** Exercise prompt **
Copy the data that follows exactly. Include no pictures.

** Recorded information **
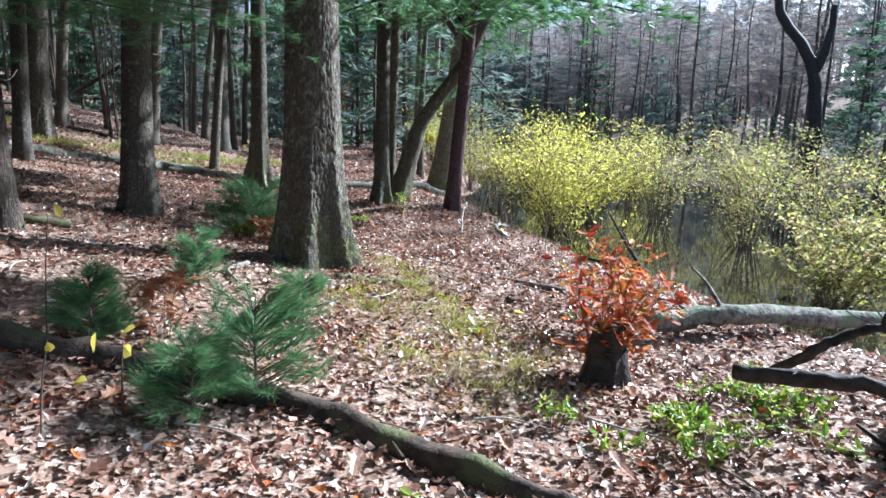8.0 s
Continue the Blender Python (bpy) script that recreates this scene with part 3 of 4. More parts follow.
# trees left of the trail get dense, partly lowered crowns that shade the slope
for k, (x, y, r, lx, ly, mat, h, label, hi) in enumerate(STANDS):
    torn = "torn" in label
    stand, _ = tree("tree", x, y, r, (lx, ly), mat, label, h, False if "leaning sharply" in label else ("dense" if -9 < x < 1.5 and y < 22 else ("bare" if k % 4 == 2 else True)), 20 + k, bool(hi), 1.1 if torn else 0.4, 0.06 if hi else 0.05, 5 if not torn else 1, 0.05, 6, 0.27 if -2 < x < 1.5 and 10 < y < 22 else 0.5, None, (1.2, 6))
    if torn:
        g = np.random.default_rng(4)
        for q in range(9):
            a = q * 0.7 + g.normal(0, 0.15)
            d, L = np.array([math.cos(a), math.sin(a), 0]), g.uniform(0.35, 0.6)
            pts = curve_points([d * r * 0.8 + (0, 0, 0.42), d * (r + 0.10) + (0, 0, 0.16), d * L + g.normal(0, 0.05, 3) * (1, 1, 0) + (0, 0, 0.02), d * (L + 0.2) + (0, 0, -0.06)], 5)
            put("root", solid("root", [tube(pts, np.linspace(0.05, 0.02, len(pts)), 7, 0.4, q)], M_GREYLIMB if q % 2 else M_MAPLE), stand)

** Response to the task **
8.0 s
Continue the Blender Python (bpy) script that recreates this scene with part 3 of 4. More parts follow.
# trees left of the trail get dense, partly lowered crowns that shade the slope
for k, (x, y, r, lx, ly, mat, h, label, hi) in enumerate(STANDS):
    torn = "torn" in label
    stand, _ = tree("tree", x, y, r, (lx, ly), mat, label, h, False if "leaning sharply" in label else ("dense" if -9 < x < 1.5 and y < 22 else ("bare" if k % 4 == 2 else True)), 20 + k, bool(hi), 1.1 if torn else 0.4, 0.06 if hi else 0.05, 5 if not torn else 1, 0.05, 6, 0.27 if -2 < x < 1.5 and 10 < y < 22 else 0.5, None, (1.2, 6))
    if torn:
        g = np.random.default_rng(4)
        for q in range(9):
            a = q * 0.7 + g.normal(0, 0.15)
            d, L = np.array([math.cos(a), math.sin(a), 0]), g.uniform(0.35, 0.6)
            pts = curve_points([d * r * 0.8 + (0, 0, 0.42), d * (r + 0.10) + (0, 0, 0.16), d * L + g.normal(0, 0.05, 3) * (1, 1, 0) + (0, 0, 0.02), d * (L + 0.2) + (0, 0, -0.06)], 5)
            put("root", solid("root", [tube(pts, np.linspace(0.05, 0.02, len(pts)), 7, 0.4, q)], M_GREYLIMB if q % 2 else M_MAPLE), stand)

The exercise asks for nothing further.